You can also try downloading the Northern Lights Photo Taker app if you have an iPhone. We didn't try it, but somebody recommended this app as a way to take long exposure pictures with your phone. Report back if you try it!
As our guide told us, being a Northern Lights hunter is a high pressure job as you're often fulfilling peoples' life long dream and "bucket list" item. With such high stakes, expectations should be set given it's a natural phenomenon with such variability. Even if you see them, it's not guaranteed that they'll live up to your extremely high expectations. Below are some thoughts we wish someone had shared before our hunt; that said, even if you don't see the colors vividly, watching the lights grow and move is a spectacular show unto itself.

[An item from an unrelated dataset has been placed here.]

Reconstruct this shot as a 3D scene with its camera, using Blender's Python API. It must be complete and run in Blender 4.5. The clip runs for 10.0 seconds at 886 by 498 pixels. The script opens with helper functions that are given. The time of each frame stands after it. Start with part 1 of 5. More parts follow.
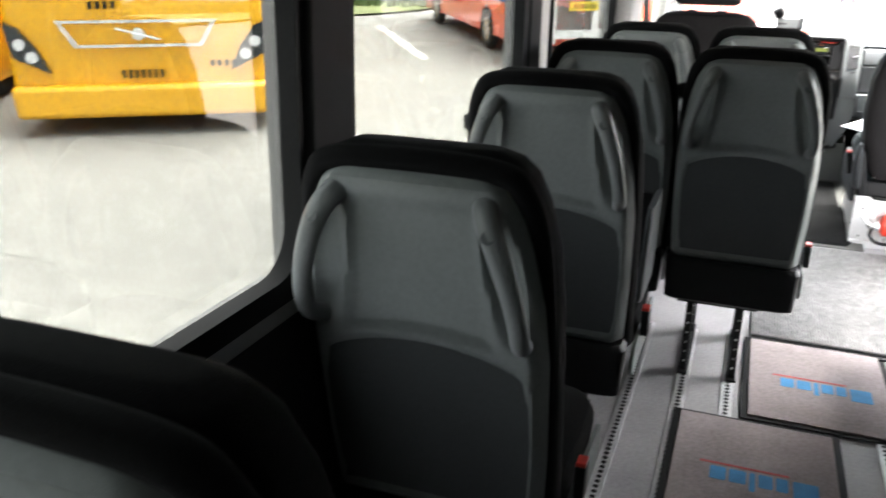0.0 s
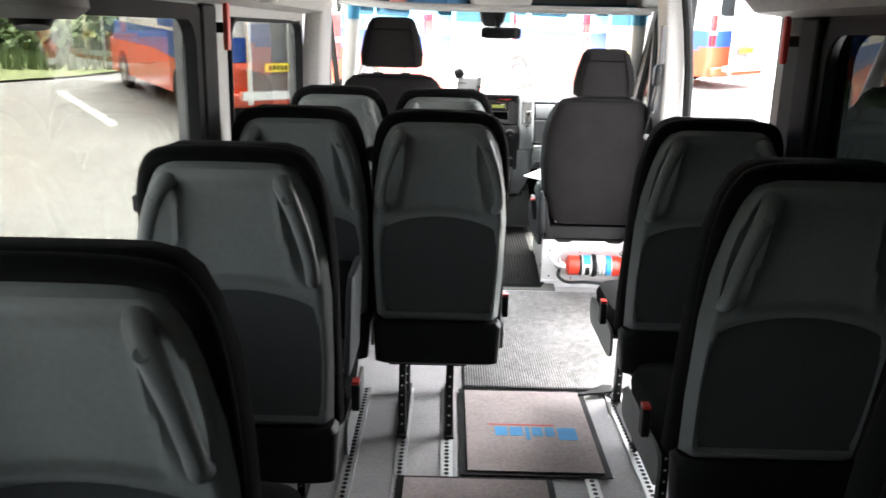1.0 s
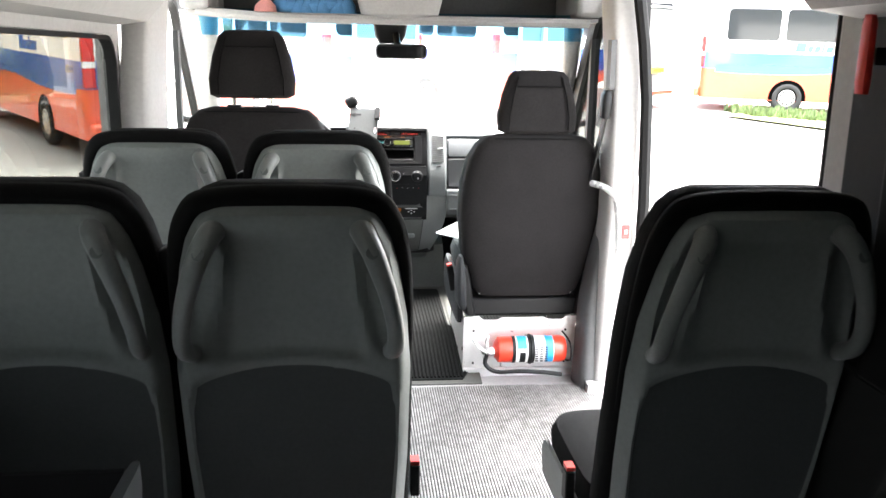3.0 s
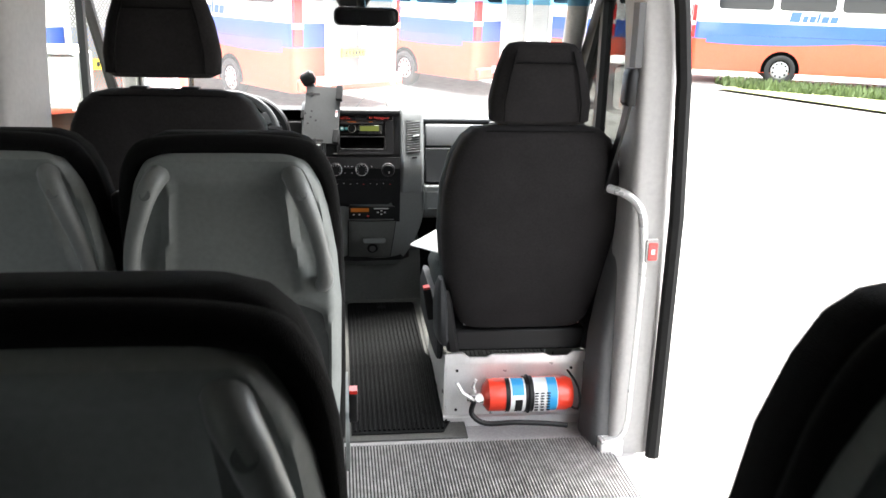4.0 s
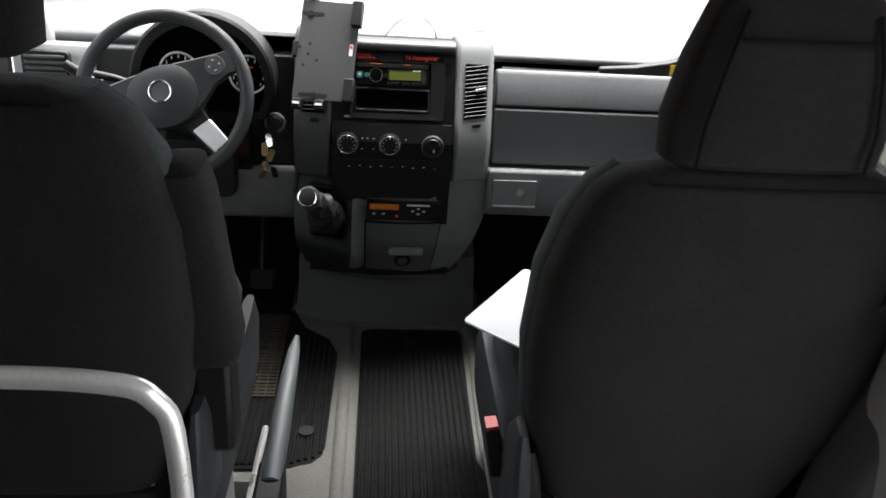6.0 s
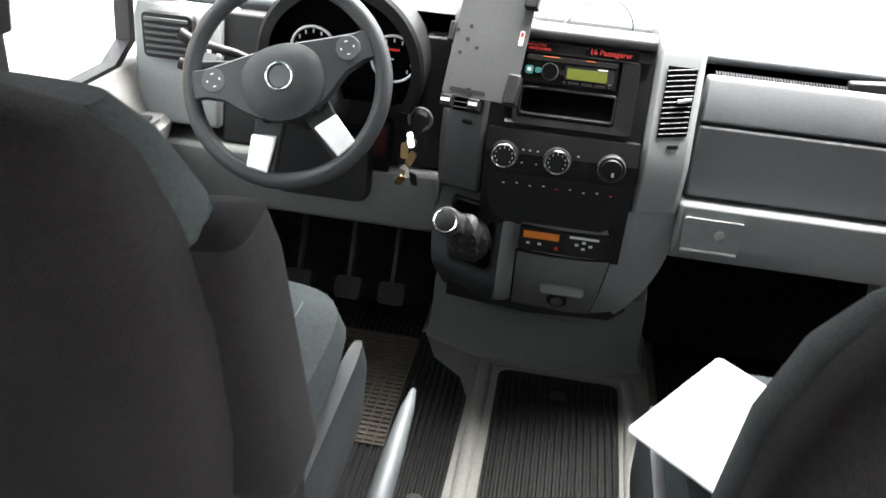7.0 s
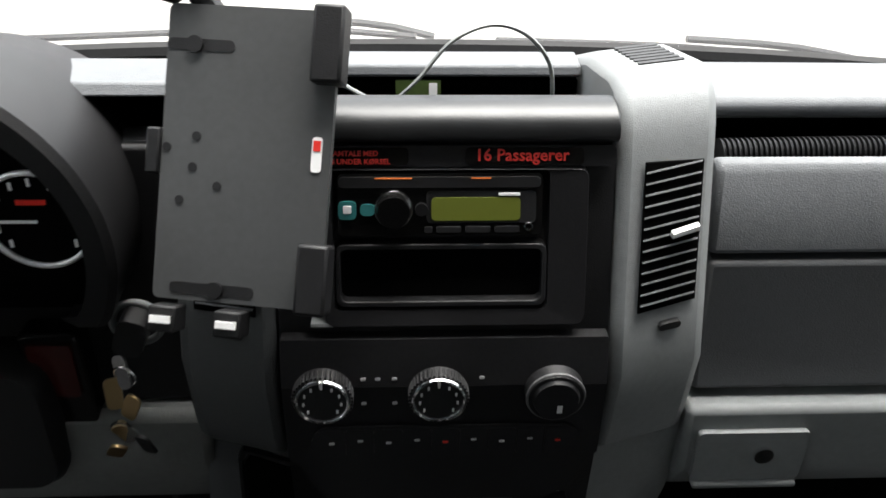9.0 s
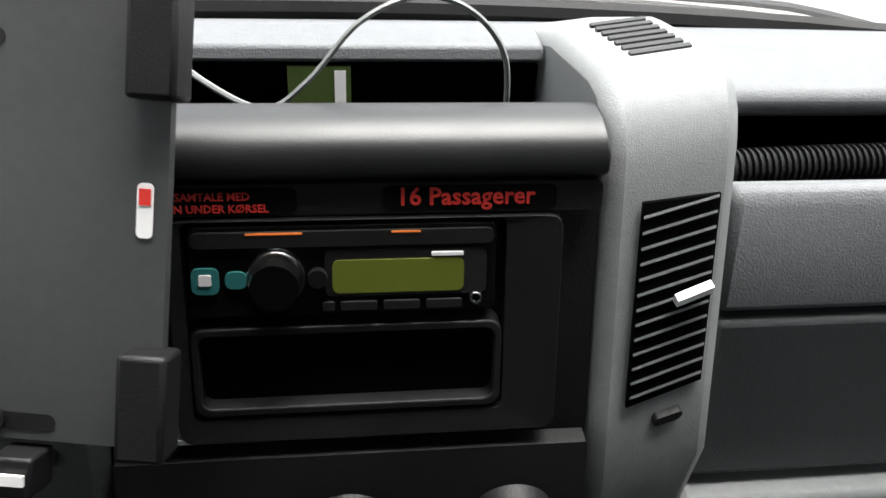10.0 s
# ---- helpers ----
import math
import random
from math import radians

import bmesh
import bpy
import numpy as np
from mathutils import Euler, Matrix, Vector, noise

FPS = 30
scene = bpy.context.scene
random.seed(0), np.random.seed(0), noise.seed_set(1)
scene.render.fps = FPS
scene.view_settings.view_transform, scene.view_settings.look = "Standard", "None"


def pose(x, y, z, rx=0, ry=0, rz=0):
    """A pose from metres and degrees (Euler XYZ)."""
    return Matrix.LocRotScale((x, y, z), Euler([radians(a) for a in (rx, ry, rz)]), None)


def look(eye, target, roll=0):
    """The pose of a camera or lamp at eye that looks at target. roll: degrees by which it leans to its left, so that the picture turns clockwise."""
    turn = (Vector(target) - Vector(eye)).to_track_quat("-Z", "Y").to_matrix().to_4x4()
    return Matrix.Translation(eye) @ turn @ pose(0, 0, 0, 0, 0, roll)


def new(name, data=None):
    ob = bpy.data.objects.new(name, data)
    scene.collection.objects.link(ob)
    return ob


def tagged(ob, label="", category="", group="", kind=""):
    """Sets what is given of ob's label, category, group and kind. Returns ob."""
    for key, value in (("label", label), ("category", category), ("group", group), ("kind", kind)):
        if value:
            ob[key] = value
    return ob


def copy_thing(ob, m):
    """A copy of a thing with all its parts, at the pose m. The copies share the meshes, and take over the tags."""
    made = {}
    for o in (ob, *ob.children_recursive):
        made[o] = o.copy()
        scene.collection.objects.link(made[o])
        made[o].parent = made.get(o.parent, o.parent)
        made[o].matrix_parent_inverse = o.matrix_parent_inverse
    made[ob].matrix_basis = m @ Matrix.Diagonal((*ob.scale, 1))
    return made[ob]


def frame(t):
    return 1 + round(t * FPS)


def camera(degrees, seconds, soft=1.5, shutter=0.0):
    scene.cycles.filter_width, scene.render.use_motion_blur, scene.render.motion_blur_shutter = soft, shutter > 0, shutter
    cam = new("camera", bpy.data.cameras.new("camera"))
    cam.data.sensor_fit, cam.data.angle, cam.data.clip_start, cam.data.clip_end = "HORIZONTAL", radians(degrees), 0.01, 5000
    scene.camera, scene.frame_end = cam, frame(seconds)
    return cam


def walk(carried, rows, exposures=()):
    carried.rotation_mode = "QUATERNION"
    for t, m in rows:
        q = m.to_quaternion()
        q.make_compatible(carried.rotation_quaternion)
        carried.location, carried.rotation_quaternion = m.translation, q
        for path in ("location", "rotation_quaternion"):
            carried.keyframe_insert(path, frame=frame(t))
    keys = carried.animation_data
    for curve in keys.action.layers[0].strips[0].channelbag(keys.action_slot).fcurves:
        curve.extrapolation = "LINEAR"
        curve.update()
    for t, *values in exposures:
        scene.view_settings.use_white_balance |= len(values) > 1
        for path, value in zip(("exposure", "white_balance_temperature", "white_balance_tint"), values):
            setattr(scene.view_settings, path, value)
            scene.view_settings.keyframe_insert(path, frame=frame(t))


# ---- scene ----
cam = camera(56.1, 10.0, 1.5, 0.25)
PATH = [
    (0, (-0.1, -0.612, 1.361), (-0.746, 1.164, 0.708), 1.2),
    (0.5, (-0.098, -0.544, 1.382), (-0.378, 1.359, 0.836), 0.6),
    (1, (-0.067, -0.463, 1.373), (-0.072, 1.471, 0.864), 1.4),
    (1.5, (-0.023, -0.209, 1.368), (0.074, 1.727, 0.875), 0.8),
    (2, (0.022, 0.04, 1.369), (0.139, 1.982, 0.906), 0.4),
    (2.5, (0.029, 0.32, 1.351), (0.186, 2.261, 0.893), 0.7),
    (3, (0.029, 0.645, 1.356), (0.23, 2.581, 0.9), 1.0),
    (3.2, (0.067, 0.788, 1.346), (0.262, 2.724, 0.884), 0.4),
    (4.5, (0.128, 1.815, 1.359), (0.4, 3.713, 0.789), 2.0),
    (5, (0.166, 2.213, 1.37), (0.439, 4.103, 0.778), 1.8),
    (5.2, (0.19, 2.328, 1.371), (0.457, 4.222, 0.784), 2.1),
    (6.3, (0.19, 2.999, 1.433), (0.244, 4.773, 0.511), 3.8),
    (6.5, (0.164, 3.076, 1.403), (0.111, 4.846, 0.474), 3.4),
    (7, (0.199, 3.307, 1.372), (-0.016, 5.056, 0.425), 5.0),
    (7.5, (0.21, 3.59, 1.354), (-0.013, 5.335, 0.402), 5.7),
    (8, (0.176, 3.906, 1.328), (0.113, 5.661, 0.371), 5.7),
    (8.5, (0.19, 4.121, 1.311), (0.204, 5.867, 0.335), 5.1),
    (9, (0.19, 4.325, 1.27), (0.279, 6.028, 0.226), 1.1),
    (9.5, (0.199, 4.505, 1.253), (0.427, 6.153, 0.143), 3.1),
    (10, (0.22, 4.583, 1.221), (0.46, 6.188, 0.053), 3.6),
]
walk(cam, [(t, look(eye, target, roll)) for t, eye, target, roll in PATH],
     [(0.0, 4.95), (0.6, 4.7), (1.5, 4.95), (3.2, 5.0), (4.4, 3.05), (4.9, 2.3), (5.2, 2.2), (6.3, 3.6), (7.0, 4.3), (7.5, 4.2), (8.3, 3.2), (9.0, 2.65), (10.0, 2.5)])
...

> No one seems to tell you this, but the lights are not as vivid in real life as they are in pictures. Cameras can capture the lights much better than you can see them, so what might be a deep neon green in the picture, may look fainter or even white to your eye.
> The lights can vary in color, but you'll most likely only see them in shades of green. Many pictures on the internet are from photographers who photograph the lights night after night waiting for the rainbow conditions. Plus, the pictures are then highly edited in Photoshop to bring out the colors.
> A show could last for a few minutes or the lights could dance for hours.
> The first night I saw them, I'm going to admit I confused the lights with clouds. If you don't know what you're looking for, it can be difficult to spot. Again, it all depends on the conditions and it always helps having someone spot them for you.
> Go out with a positive outlook that you're going to see the lights, but don't expect an incredible show. Hopefully, you'll get it, but enjoy the night regardless.